** start **

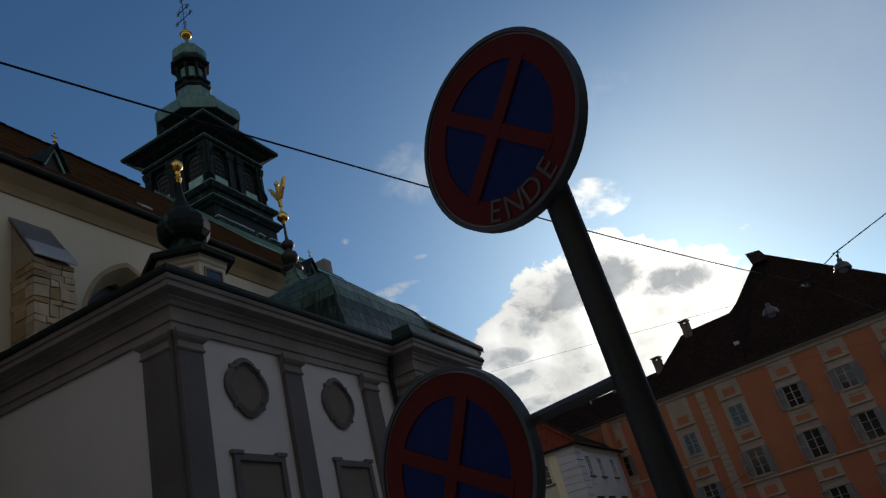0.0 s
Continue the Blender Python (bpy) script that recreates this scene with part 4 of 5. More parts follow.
def facade_window(parent, base, cx, z0, w, h, trim, rows=3, hood=True, apron=True, shutters="", sash="sash", deep=0.16, surround=0.16):
    """A casement with its surround, sill, hood and shutters; the pane stands back in the opening."""
    m = base @ Matrix.Translation((cx, 0, z0))
    key = (w, h, trim, rows, hood, apron, surround, sash)
    ledge = "otrim" if trim == "otrim" else "ledge"

    def surround_mesh():
        bm = bmesh.new()
        s = surround
        rings = []
        for x, z, o in ((-w / 2, -0.02, (-s, 0.0)), (-w / 2, h, (-s, s)), (w / 2, h, (s, s)), (w / 2, -0.02, (s, 0.0))):
            rings.append([(x, -0.05, z), (x + o[0], -0.05, z + o[1]), (x + o[0], 0.0, z + o[1]), (x, deep, z)])
        loft(bm, rings)
        return mesh_of("window_surround", bm, trim)

    def field_mesh(z0, z1, x1):
        bm = bmesh.new()
        loft(bm, [[(sx * (x1 - i), y, (z0 if sz < 0 else z1) - sz * i) for sx, sz in ((-1, -1), (1, -1), (1, 1), (-1, 1))] for i, y in ((0.0, 0.0), (0.0, -0.045), (0.12, -0.045), (0.14, -0.02), (0.20, -0.02), (0.22, -0.06))])
        return mesh_of("field", bm, trim)

    def cornice_mesh():
        bm = bmesh.new()
        s, z = surround + 0.10, h + surround + 0.42
        loft(bm, [[(e * (w / 2 + s + o - 0.05), -o, z + dz) for o, dz in ((0.0, 0.0), (0.08, 0.0), (0.14, 0.08), (0.24, 0.13), (0.24, 0.19), (0.0, 0.24))] for e in (-1, 1)])
        return mesh_of("hood", bm, ledge)

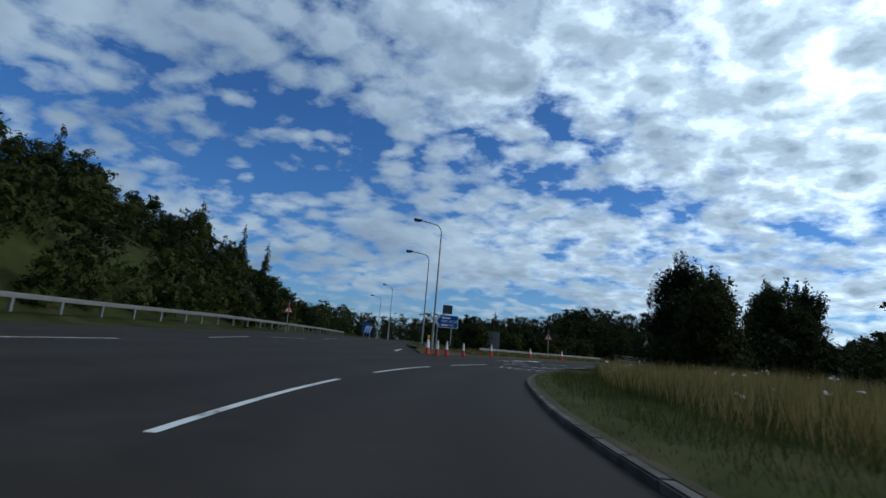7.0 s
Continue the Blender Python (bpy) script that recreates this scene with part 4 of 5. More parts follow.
def quad_mesh(name, verts, mat, k=4):
    me = bpy.data.meshes.new(name)
    n = len(verts) // k
    me.vertices.add(len(verts))
    me.vertices.foreach_set("co", np.asarray(verts, np.float32).ravel())
    me.loops.add(len(verts))
    me.loops.foreach_set("vertex_index", np.arange(len(verts), dtype=np.int32))
    me.polygons.add(n)
    me.polygons.foreach_set("loop_start", np.arange(0, k * n, k, dtype=np.int32))
    me.materials.append(mat)
    me.update(calc_edges=True)
    me.validate()
    return me


def heart(x, y, z, h, w, r, n=90, longest=0.85):
    """The shaded inside of a crown: broad leaf sprays closing round the stem; four vertices to a spray."""
    u = r.uniform(0, 0.9, n) ** 1.15
    a = r.uniform(0, 2 * math.pi, n)
    q = w / 2 * (0.05 + 0.5 * (1 - u) ** 0.6) * r.uniform(0.6, 1.25, n)
    c = np.stack([x + q * np.cos(a), y + q * np.sin(a), z + h * u], -1)
    side = np.stack([-np.sin(a), np.cos(a), r.normal(size=n) * 0.5], -1)
    up = np.stack([r.normal(size=n) * 0.35, r.normal(size=n) * 0.35, np.ones(n)], -1)
    l = (np.clip(0.11 * h, 0.3, longest) * r.uniform(0.6, 1.3, n))[:, None]
    return np.stack([c - side * l * 0.5, c - up * l * 0.6, c + side * l * 0.5, c + up * l * 0.6], 1).reshape(-1, 3)


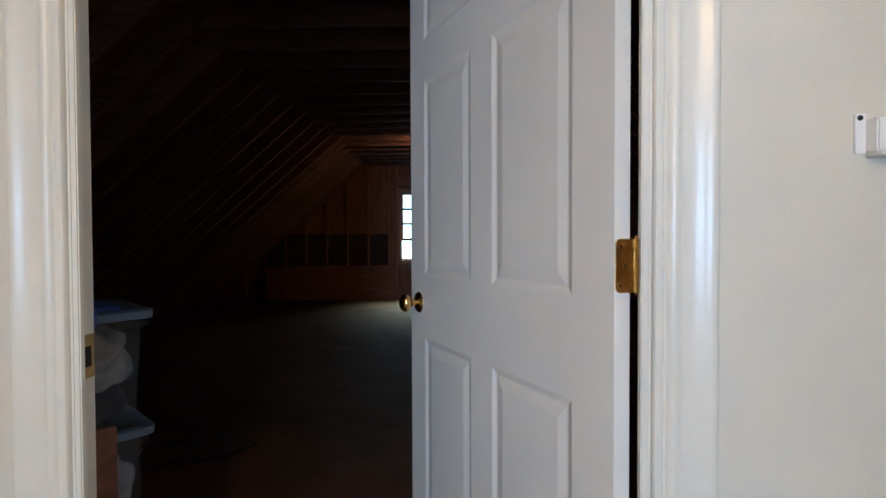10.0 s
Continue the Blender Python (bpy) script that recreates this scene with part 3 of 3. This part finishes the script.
# things lying on the middle shelf
sz = 0.6495
bm = bmesh.new()
n = 24
for i in range(n + 1):
    for k in range(5):
        y = 3.33 - 1.46 * i / n
        w = 0.028 if i > 4 else 0.090
        bm.verts.new((0.862 + w * k / 4, y, sz + 0.006 + 0.005 * math.sin(k * 1.3 + i * 0.9) ** 2))
bm.verts.ensure_lookup_table()
for i in range(n):
    for k in range(4):
        bm.faces.new([bm.verts[j] for j in (i * 5 + k, i * 5 + k + 1, i * 5 + k + 6, i * 5 + k + 5)])
bmesh.ops.solidify(bm, geom=bm.faces[:], thickness=0.006)
thing("leather_strap", bm, M_LEATHER, "long creased red-brown leather strap lying along the wire shelf", "strap", smooth=True)
thing("closet_dowel", tube([(0.918, 3.17, sz + 0.012), (0.919, 1.87, sz + 0.012)], 0.012, 14), M_DOWEL, "pinkish wooden closet dowel lying on the wire shelf", "dowel", "dowels on the shelf", smooth=True)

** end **

● **Given exercise**
Keep every word of the data as it is when you write it out, but drop the pictures.

● **Problem solution**
0.0 s
Continue the Blender Python (bpy) script that recreates this scene with part 4 of 5. More parts follow.
def facade_window(parent, base, cx, z0, w, h, trim, rows=3, hood=True, apron=True, shutters="", sash="sash", deep=0.16, surround=0.16):
    """A casement with its surround, sill, hood and shutters; the pane stands back in the opening."""
    m = base @ Matrix.Translation((cx, 0, z0))
    key = (w, h, trim, rows, hood, apron, surround, sash)
    ledge = "otrim" if trim == "otrim" else "ledge"

    def surround_mesh():
        bm = bmesh.new()
        s = surround
        rings = []
        for x, z, o in ((-w / 2, -0.02, (-s, 0.0)), (-w / 2, h, (-s, s)), (w / 2, h, (s, s)), (w / 2, -0.02, (s, 0.0))):
            rings.append([(x, -0.05, z), (x + o[0], -0.05, z + o[1]), (x + o[0], 0.0, z + o[1]), (x, deep, z)])
        loft(bm, rings)
        return mesh_of("window_surround", bm, trim)

    def field_mesh(z0, z1, x1):
        bm = bmesh.new()
        loft(bm, [[(sx * (x1 - i), y, (z0 if sz < 0 else z1) - sz * i) for sx, sz in ((-1, -1), (1, -1), (1, 1), (-1, 1))] for i, y in ((0.0, 0.0), (0.0, -0.045), (0.12, -0.045), (0.14, -0.02), (0.20, -0.02), (0.22, -0.06))])
        return mesh_of("field", bm, trim)

    def cornice_mesh():
        bm = bmesh.new()
        s, z = surround + 0.10, h + surround + 0.42
        loft(bm, [[(e * (w / 2 + s + o - 0.05), -o, z + dz) for o, dz in ((0.0, 0.0), (0.08, 0.0), (0.14, 0.08), (0.24, 0.13), (0.24, 0.19), (0.0, 0.24))] for e in (-1, 1)])
        return mesh_of("hood", bm, ledge)

7.0 s
Continue the Blender Python (bpy) script that recreates this scene with part 4 of 5. More parts follow.
def quad_mesh(name, verts, mat, k=4):
    me = bpy.data.meshes.new(name)
    n = len(verts) // k
    me.vertices.add(len(verts))
    me.vertices.foreach_set("co", np.asarray(verts, np.float32).ravel())
    me.loops.add(len(verts))
    me.loops.foreach_set("vertex_index", np.arange(len(verts), dtype=np.int32))
    me.polygons.add(n)
    me.polygons.foreach_set("loop_start", np.arange(0, k * n, k, dtype=np.int32))
    me.materials.append(mat)
    me.update(calc_edges=True)
    me.validate()
    return me


def heart(x, y, z, h, w, r, n=90, longest=0.85):
    """The shaded inside of a crown: broad leaf sprays closing round the stem; four vertices to a spray."""
    u = r.uniform(0, 0.9, n) ** 1.15
    a = r.uniform(0, 2 * math.pi, n)
    q = w / 2 * (0.05 + 0.5 * (1 - u) ** 0.6) * r.uniform(0.6, 1.25, n)
    c = np.stack([x + q * np.cos(a), y + q * np.sin(a), z + h * u], -1)
    side = np.stack([-np.sin(a), np.cos(a), r.normal(size=n) * 0.5], -1)
    up = np.stack([r.normal(size=n) * 0.35, r.normal(size=n) * 0.35, np.ones(n)], -1)
    l = (np.clip(0.11 * h, 0.3, longest) * r.uniform(0.6, 1.3, n))[:, None]
    return np.stack([c - side * l * 0.5, c - up * l * 0.6, c + side * l * 0.5, c + up * l * 0.6], 1).reshape(-1, 3)


10.0 s
Continue the Blender Python (bpy) script that recreates this scene with part 3 of 3. This part finishes the script.
# things lying on the middle shelf
sz = 0.6495
bm = bmesh.new()
n = 24
for i in range(n + 1):
    for k in range(5):
        y = 3.33 - 1.46 * i / n
        w = 0.028 if i > 4 else 0.090
        bm.verts.new((0.862 + w * k / 4, y, sz + 0.006 + 0.005 * math.sin(k * 1.3 + i * 0.9) ** 2))
bm.verts.ensure_lookup_table()
for i in range(n):
    for k in range(4):
        bm.faces.new([bm.verts[j] for j in (i * 5 + k, i * 5 + k + 1, i * 5 + k + 6, i * 5 + k + 5)])
bmesh.ops.solidify(bm, geom=bm.faces[:], thickness=0.006)
thing("leather_strap", bm, M_LEATHER, "long creased red-brown leather strap lying along the wire shelf", "strap", smooth=True)
thing("closet_dowel", tube([(0.918, 3.17, sz + 0.012), (0.919, 1.87, sz + 0.012)], 0.012, 14), M_DOWEL, "pinkish wooden closet dowel lying on the wire shelf", "dowel", "dowels on the shelf", smooth=True)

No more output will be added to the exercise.